Ausverkauft war die Stadtpark-Arena, nicht zu heiß und angenehm die Temperatur, und die vorbeifliegenden Touristenjets von und nach Fuhlsbüttel grüßte die Chicagoer Blues-Lady Marla Glen: „Auch die da oben können uns sehen“. Die zierliche, schlicht gekleidete Person mit kurzgeschorenen Haaren begann pünktlich um 18 Uhr, spielte bis 19.15 Uhr – inklusive einer Zugabe –, und das Publikum tobte. Aber länger war nicht drin, denn Rory Gallagher stand schon hinter der Bühne und wollte raus, bösen Zungen zufolge, um einen Vollrausch vor Konzertbeginn zu vermeiden.

Wie ein Derwisch tobte Marla Glen über die Bühne, griff zwischendurch immer wieder zur Mundharmonika, holte einmal 30 bis 40 Leute aus dem Publikum auf die Bühne, stellte sie händchenhaltend um sich im Kreis auf, blies ihre Mundharmonika und gab anschließend jedem ihrer Bühnenbesucher ein heftiges Bussi, ja umarmte als Lesbe sogar die Männer ganz liebevoll und drückte sie heftig.

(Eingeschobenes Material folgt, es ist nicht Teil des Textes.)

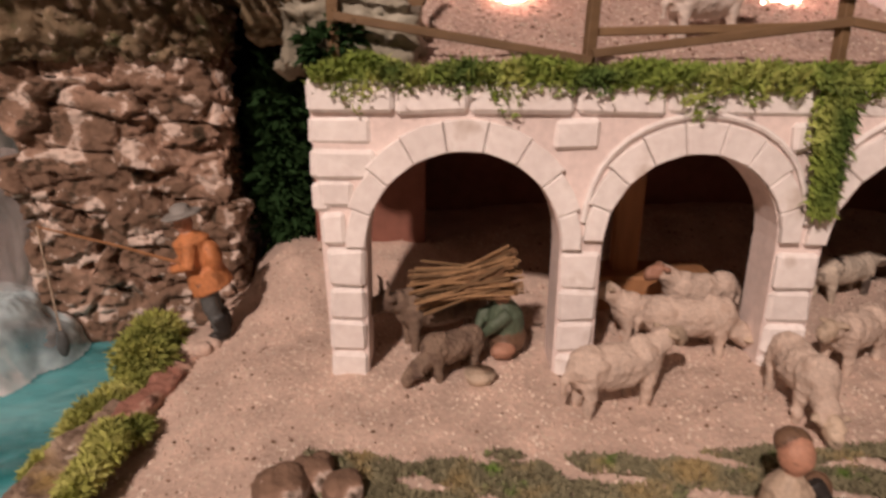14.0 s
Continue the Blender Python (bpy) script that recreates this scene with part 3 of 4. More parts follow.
TILE = mesh_of(tile_bm, "tile", M_ROOF, True)
for u0, u1, z0, th in ((-0.004, 0.128, 0.614, 0.06), (0.127, 0.236, 0.548, 0.06)):
    base = panel([[(u0, 0.0), (u1, 0.0), (u1, 0.004), (u0, 0.004)]], 0.056)
    bmesh.ops.rotate(base, matrix=Matrix.Rotation(math.atan2(0.018, 0.026), 3, "X"), verts=base.verts)
    bmesh.ops.translate(base, vec=(0, -0.006, z0), verts=base.verts)
    roof = part("roof", base, M_ROOF, house, "dark tiled roof with a scalloped eave")
    nt = round((u1 - u0) / 0.0145)
    for i in range(nt):
        for j in range(2):
            t = new("tile", TILE)
            t.parent = roof
            t.location = (u0 + (i + 0.5) * (u1 - u0) / nt, -0.009 + 0.022 * j, z0 + 0.003 + 0.0150 * j)
            t.rotation_euler = (random.uniform(-0.03, 0.03), 0, random.uniform(-0.04, 0.04))

# ---- bridge ----
bridge = thing("footbridge", "brown wooden footbridge with slatted deck and crossed rails", "bridge")
FRONT = [(-0.175, 0.345, 0.299), (-0.01, 0.335, 0.352), (0.06, 0.325, 0.361), (0.15, 0.32, 0.363), (0.233, 0.315, 0.356), (0.455, 0.300, 0.293)]
DEPTH = 0.062
for dy in (0.0, DEPTH):
    for a, b in zip(FRONT, FRONT[1:]):
        part("side_beam", beam(bmesh.new(), (a[0], a[1] + dy, a[2]), (b[0], b[1] + dy, b[2]), 0.005, 0.0075), M_WOOD, bridge)
slat = box(bmesh.new(), -0.0036, 0.0036, -0.002, DEPTH + 0.003, 0.0, 0.003, 0.0006)
SLAT = mesh_of(slat, "slat", M_DECK)
for a, b in zip(FRONT, FRONT[1:]):
    L = (Vector(b) - Vector(a)).length
    ns = int(L / 0.0115)
    for k in range(ns):
        p = Vector(a).lerp(Vector(b), (k + 0.5) / ns)
        s_ = new("slat", SLAT)
        s_.parent = bridge
        s_.location = p + Vector((random.uniform(-0.001, 0.001), 0, 0.005))
        s_.rotation_euler = (0, -math.atan2(b[2] - a[2], b[0] - a[0]), random.uniform(-0.05, 0.05) - 0.08)


def on_bridge(x, back=False):
    for a, b in zip(FRONT, FRONT[1:]):
        if a[0] <= x <= b[0]:
            p = Vector(a).lerp(Vector(b), (x - a[0]) / (b[0] - a[0]))
            return p + Vector((0, DEPTH if back else 0, 0.004))


def post(x, h, back=False, lean=0.0, w=0.0056):
    p = on_bridge(x, back)
    return part("post", beam(bmesh.new(), p + Vector((0, 0, -0.006)), p + Vector((lean, 0, h)), w, w), M_WOOD, bridge), p + Vector((lean, 0, h))


tops = {}
for nm, x, h, back in (("a", -0.168, 0.052, False), ("b", -0.150, 0.058, True), ("c", 0.022, 0.068, False), ("d", 0.035, 0.062, True), ("e", 0.235, 0.055, False), ("f", 0.245, 0.06, True), ("g", 0.438, 0.066, False), ("h", 0.432, 0.062, True)):
    tops[nm] = post(x, h, back)[1]
for a, b in (("a", "c"), ("b", "d"), ("c", "e"), ("d", "f")):
    part("rail", beam(bmesh.new(), tops[a] - Vector((0, 0, 0.004)), tops[b] - Vector((0, 0, 0.004)), 0.0032, 0.0032), M_WOOD, bridge)
for a, b in (("f", "h"),):
    part("rope", tube(bmesh.new(), [tops[a].lerp(tops[b], k / 8) - Vector((0, 0, 0.008 * math.sin(math.pi * k / 8))) for k in range(9)], 0.0012, 5), M_WOOD, bridge)
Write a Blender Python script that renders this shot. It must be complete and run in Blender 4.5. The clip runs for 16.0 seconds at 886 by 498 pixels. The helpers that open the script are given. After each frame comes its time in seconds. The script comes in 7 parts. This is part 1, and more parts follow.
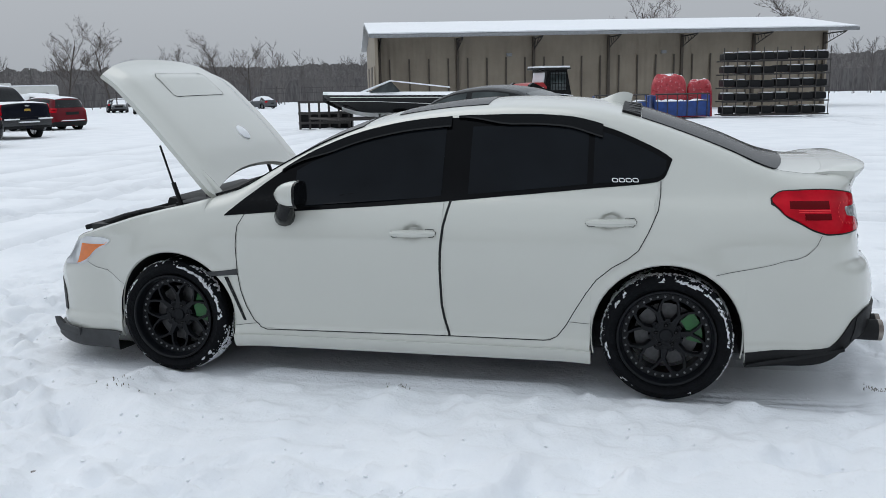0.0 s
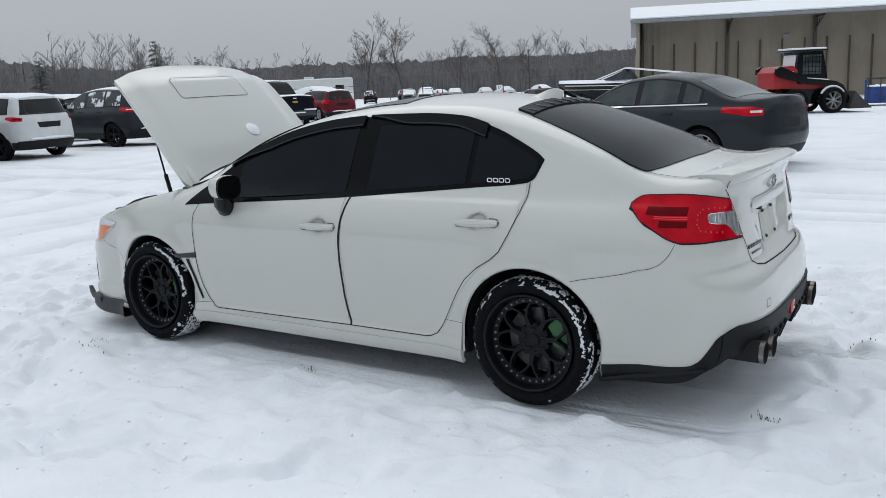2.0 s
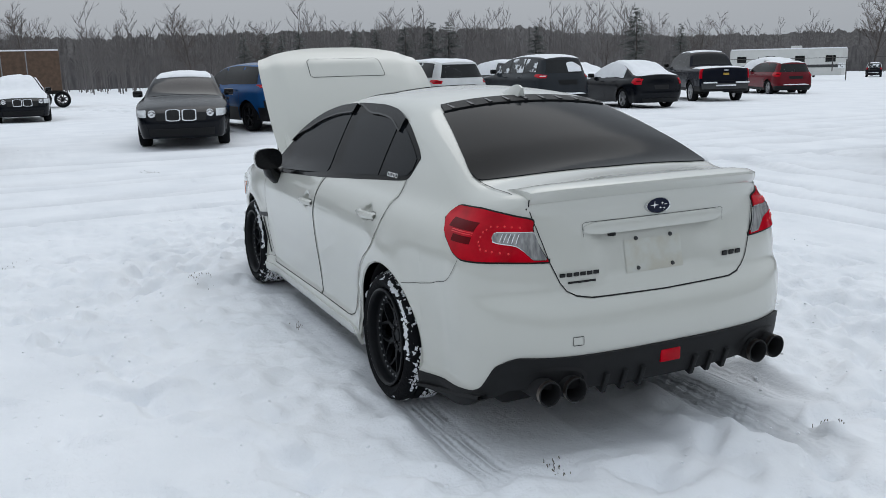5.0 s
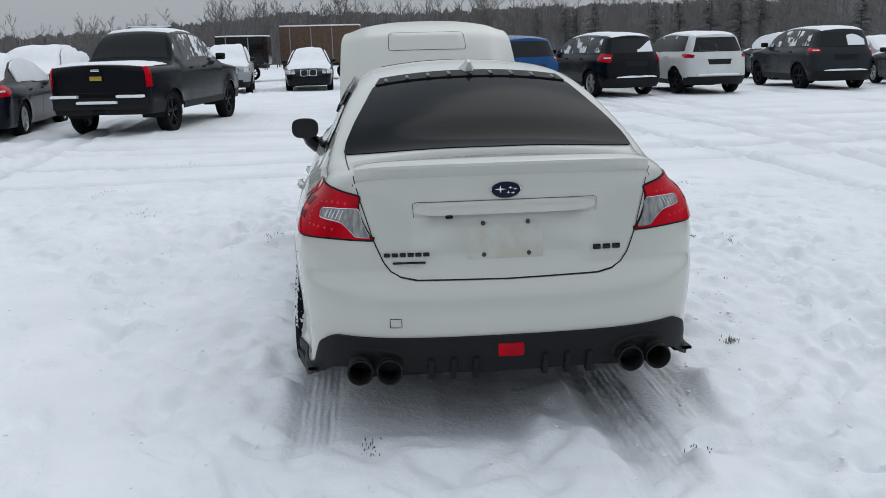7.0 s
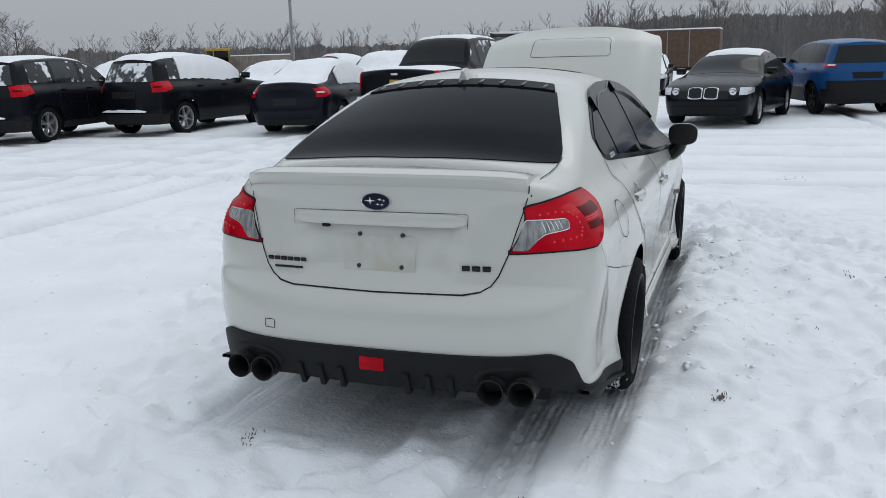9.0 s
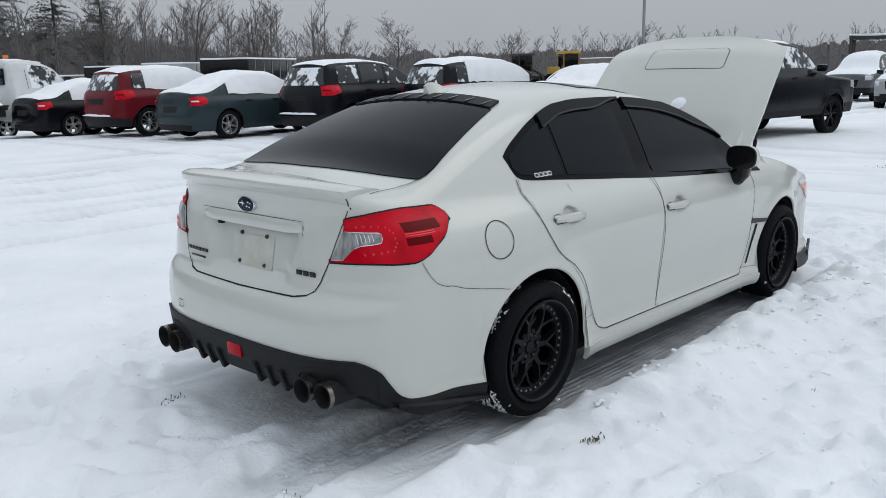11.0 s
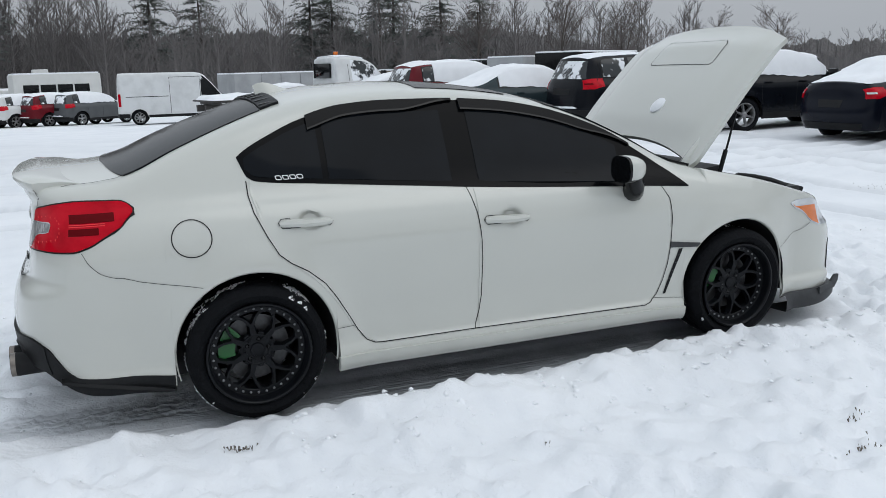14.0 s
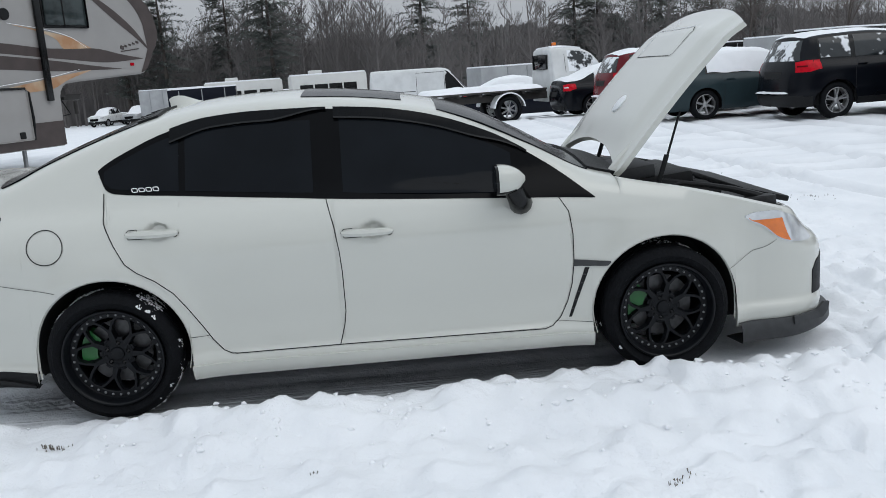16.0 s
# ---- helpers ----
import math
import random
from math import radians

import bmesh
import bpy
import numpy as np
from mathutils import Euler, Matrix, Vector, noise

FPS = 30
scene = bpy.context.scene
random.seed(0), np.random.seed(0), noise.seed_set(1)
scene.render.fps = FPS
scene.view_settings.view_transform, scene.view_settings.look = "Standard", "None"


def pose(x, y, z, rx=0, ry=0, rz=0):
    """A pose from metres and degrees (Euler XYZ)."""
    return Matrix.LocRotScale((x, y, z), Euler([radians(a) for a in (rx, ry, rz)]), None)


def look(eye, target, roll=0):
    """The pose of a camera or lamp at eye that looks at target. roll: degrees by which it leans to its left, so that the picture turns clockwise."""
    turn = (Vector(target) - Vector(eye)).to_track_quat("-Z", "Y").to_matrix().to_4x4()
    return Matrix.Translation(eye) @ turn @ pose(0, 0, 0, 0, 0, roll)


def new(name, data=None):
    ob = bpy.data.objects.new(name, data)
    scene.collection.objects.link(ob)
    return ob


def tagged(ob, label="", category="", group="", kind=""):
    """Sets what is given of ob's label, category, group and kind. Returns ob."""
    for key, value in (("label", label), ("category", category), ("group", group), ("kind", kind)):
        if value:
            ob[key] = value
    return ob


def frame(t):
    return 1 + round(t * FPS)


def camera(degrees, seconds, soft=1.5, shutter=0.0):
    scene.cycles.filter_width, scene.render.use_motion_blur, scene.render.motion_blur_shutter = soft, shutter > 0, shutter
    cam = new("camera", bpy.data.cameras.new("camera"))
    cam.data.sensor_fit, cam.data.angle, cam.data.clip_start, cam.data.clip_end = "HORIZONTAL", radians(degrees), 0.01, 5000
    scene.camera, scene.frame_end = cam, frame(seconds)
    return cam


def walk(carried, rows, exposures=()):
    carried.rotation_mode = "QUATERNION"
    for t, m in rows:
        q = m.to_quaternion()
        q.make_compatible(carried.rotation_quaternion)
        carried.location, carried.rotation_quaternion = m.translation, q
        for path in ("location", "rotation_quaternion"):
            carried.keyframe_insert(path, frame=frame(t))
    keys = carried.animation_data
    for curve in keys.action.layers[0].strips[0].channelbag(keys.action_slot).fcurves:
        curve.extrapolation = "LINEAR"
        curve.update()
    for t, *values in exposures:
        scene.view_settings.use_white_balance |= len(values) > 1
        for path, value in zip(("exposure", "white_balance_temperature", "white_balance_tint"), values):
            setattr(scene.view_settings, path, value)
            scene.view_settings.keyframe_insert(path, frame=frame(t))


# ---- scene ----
cam = camera(54.3, 16.0, soft=0.6)
PATH = [
    (0, (1.226, -5.066, 1.567), (0.767, -3.158, 1.185), -1.3),
    (0.5, (1.695, -4.888, 1.569), (1.082, -3.022, 1.192), -2.1),
    (1, (2.235, -4.788, 1.571), (1.47, -2.979, 1.192), -2.6),
    (1.5, (2.69, -4.603, 1.556), (1.774, -2.867, 1.172), -2.8),
    (2, (3.142, -4.413, 1.569), (2.08, -2.763, 1.18), -2.6),
    (2.5, (3.562, -4.165, 1.586), (2.358, -2.619, 1.188), -2.6),
    (3, (3.933, -3.812, 1.604), (2.595, -2.383, 1.194), -2.5),
    (3.5, (4.343, -3.514, 1.604), (2.878, -2.218, 1.188), -2.2),
    (4, (4.606, -3.127, 1.591), (3.024, -1.979, 1.168), -2.1),
    (4.2, (4.699, -2.97, 1.619), (3.073, -1.886, 1.194), -2.0),
    (6.3, (5.478, -1.216, 1.589), (3.576, -0.792, 1.136), -0.8),
    (6.5, (5.493, -1.021, 1.574), (3.579, -0.667, 1.112), -1.0),
    (7, (5.551, -0.549, 1.579), (3.615, -0.376, 1.11), -1.4),
    (7.5, (5.56, -0.048, 1.592), (3.616, -0.073, 1.124), -1.8),
    (8, (5.441, 0.442, 1.591), (3.509, 0.211, 1.131), -1.8),
    (8.2, (5.42, 0.64, 1.57), (3.498, 0.321, 1.118), -1.8),
    (10.3, (4.648, 2.497, 1.545), (3.068, 1.349, 1.114), -1.3),
    (10.5, (4.531, 2.701, 1.573), (3.001, 1.485, 1.149), -1.3),
    (11, (4.322, 3.128, 1.566), (2.901, 1.782, 1.151), -1.2),
    (11.5, (3.983, 3.467, 1.555), (2.661, 2.024, 1.144), -0.9),
    (12, (3.646, 3.835, 1.556), (2.424, 2.304, 1.149), -0.6),
    (12.5, (3.272, 4.123, 1.561), (2.162, 2.51, 1.154), -0.5),
    (13, (2.819, 4.309, 1.583), (1.831, 2.62, 1.172), -0.7),
    (13.5, (2.39, 4.54, 1.566), (1.538, 2.778, 1.152), -1.1),
    (14, (1.899, 4.634, 1.537), (1.186, 2.812, 1.125), -1.6),
    (14.5, (1.395, 4.779, 1.519), (0.829, 2.905, 1.11), -2.1),
    (15, (0.917, 4.893, 1.534), (0.501, 2.979, 1.126), -2.7),
    (15.5, (0.431, 4.854, 1.538), (0.172, 2.913, 1.13), -3.4),
    (16, (-0.067, 4.861, 1.522), (-0.161, 2.905, 1.116), -4.1),
]
walk(cam, [(t, look(eye, target, roll)) for t, eye, target, roll in PATH],
     exposures=[(0, 0.05), (4, 0.0), (6.3, -0.09), (8.2, -0.09), (10.5, 0.02), (14, 0.03), (16, 0.07)])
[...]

Ihre innige Kommunikation mit dem Publikum erntete völlige Begeisterung. Mit tiefer rauchiger Stimme hauchte sie dem Blues authentische Emotionen ein, authentische Frauensolidarität auch, daß sie als Background-Sängerin eine werdende Mutter verpflichtet hatte. Ihre sechsköpfige Begleit-Combo überzeugte bei der gigantomanischen Show, die vom ersten Moment an zündete. Schade, daß sie so früh die Bühne räumen mußte für:

Rory Gallagher, das 46jährige irische Biergestein, begleitet von dreiköpfiger Band. Der inzwischen ziemlich untersetzte Ire sah nach einigen durchlebten Exzessen aus, als sei er als kleiner Junge ins Guinness-Faß gefallen. Immerhin lieferten er und sein Mundharmonika-Spieler die Show von 19.45 Uhr bis 21.30 Uhr, inklusive einer Zugabe. Die alten Fans sangen hingebungsvoll die alten Hits mit, schon bei den ersten Stücken, die noch fühlbaren Blues versprühten, dann beim Gallagherschen Rhythm –n Blues, und auch, als er allein auf der akustischen Gitarre zauberte und seinen beliebten Bottleneck aufheulen ließ. In vollendeter Rockerpose am Mikrophon stehend, den Gitarrenhals in die Luft gereckt, schien er sich zu freuen, noch so beweglich zu sein. Wie hatte er vor 20 Jahren gesagt: „Ich will immer noch auf der Bühne stehen, wenn ich einmal 40 oder 50 bin, und das Publikum zufriedenstellen können.“ Mal schlug er entfesselt mit dem Gitarrenhals auf den Mikroständer ein, so als wolle er jeden Moment die Bühne zerlegen. Doch solch glanzvollen Momenten folgte wieder ein Gallagher, der scheinbar nicht wußte, was er eigentlich auf der Bühne sollte oder wollte. Noch einen Versuch der Kontaktaufnahme unternahm er schließlich, ging bis an die steinerne Rampe der Stadtparkbühne aufs Publikum zu, tauschte mit einer Zuhörerin das Plektrum und bewegte die Leute dazu, sich an den Händen zu halten, was bei den nahe stehenden alten Fans keine Schwierigkeit war. Trotzdem blieb es ein Konzert mit starken Kontrasten: Nach der kommunikativen Marla Glen wirkte Rory dagegen eher wie ein etwas selbstverlorener, alternder Rocker.